Silicon Valley booms
and busts are nothing new. Silicon Valley has had five
major recessions just since it got its high-tech moniker in 1971. Back in 1989, in my first days in real
estate, the local Business Journal was filled with stories of empty office
buildings. It is again, fourteen years
later [but not today]. Obviously the law of business
cycles was merely suspended, not repealed, during the 1990s. Perhaps also still valid (but a tough
proposition to sell) is the idea that the ups and downs of the business cycle
are each necessary, inevitable and inextricably linked: irrational exuberance creates wealth but sows
the seeds of bust, which clears the field for another boom.
The valley’s economic mainstays have come and gone over the
past 200 years: cattle-raising, logging,
vineyards, orchards and farms, defense, personal computers and then the recent
dot-com boom and bust. Yet this area keeps
bouncing back.

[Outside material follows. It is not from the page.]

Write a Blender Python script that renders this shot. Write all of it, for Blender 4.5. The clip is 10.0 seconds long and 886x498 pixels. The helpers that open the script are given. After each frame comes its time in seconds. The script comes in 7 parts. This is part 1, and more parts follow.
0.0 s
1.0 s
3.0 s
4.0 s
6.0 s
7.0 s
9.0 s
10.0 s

To understand why,
remember what brought you here or keeps you here. Look around you at the natural beauty and
unique lifestyle that’s drawn people, especially since after World War II. Remember that there’s no room to build
more homes, and that the NIMBYs resist the only answer,
high-density housing. It looks like
local housing will always be a scarce, desirable commodity.

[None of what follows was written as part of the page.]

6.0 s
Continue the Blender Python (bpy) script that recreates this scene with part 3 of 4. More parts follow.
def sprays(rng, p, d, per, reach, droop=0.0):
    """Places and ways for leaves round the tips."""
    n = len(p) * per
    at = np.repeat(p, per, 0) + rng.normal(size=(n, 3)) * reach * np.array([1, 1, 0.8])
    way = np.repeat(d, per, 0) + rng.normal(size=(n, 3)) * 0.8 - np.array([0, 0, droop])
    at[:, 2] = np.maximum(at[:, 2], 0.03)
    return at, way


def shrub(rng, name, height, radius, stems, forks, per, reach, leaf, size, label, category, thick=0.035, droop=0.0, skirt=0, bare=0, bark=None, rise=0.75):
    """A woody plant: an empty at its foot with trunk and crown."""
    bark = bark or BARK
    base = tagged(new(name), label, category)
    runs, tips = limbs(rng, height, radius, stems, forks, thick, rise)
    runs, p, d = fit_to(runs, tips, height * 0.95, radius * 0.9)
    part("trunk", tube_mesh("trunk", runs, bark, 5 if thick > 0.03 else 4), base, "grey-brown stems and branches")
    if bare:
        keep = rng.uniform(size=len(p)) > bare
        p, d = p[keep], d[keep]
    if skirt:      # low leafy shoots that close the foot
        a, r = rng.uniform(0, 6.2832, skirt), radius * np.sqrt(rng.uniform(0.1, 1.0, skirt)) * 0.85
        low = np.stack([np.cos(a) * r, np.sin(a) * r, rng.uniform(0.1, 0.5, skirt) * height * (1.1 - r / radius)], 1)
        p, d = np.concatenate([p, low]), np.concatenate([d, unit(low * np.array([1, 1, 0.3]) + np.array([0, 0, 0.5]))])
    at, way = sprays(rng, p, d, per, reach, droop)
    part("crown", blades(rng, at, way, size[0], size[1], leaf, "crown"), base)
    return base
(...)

This area has been challenged before. Twenty years ago “Japan, Inc.” was going to
do to Silicon Valley what it had just done to Detroit. Other regions in the U.S. and throughout the
world have tried to replicate Silicon Valley, but the critical mass that’s
accumulated around Stanford since the early 1950s remains unique to this
area.
But for how long?
The excesses of the last boom/bust may have you wondering if any area
can go through that kind of whipsawing—too much money for bad ideas, then no
money for good ideas—and keep its edge.
After all, other regions have dominated an industry for a time and then
lost it. Then you find out that Silicon
Valley went through the same thing in the early ‘80s, and that the pattern is
endemic to the economic cycle.
So it may be premature to bury Silicon Valley and its real
estate market. So far, at least, anyone
who’s bet against local real estate over the long run has lost.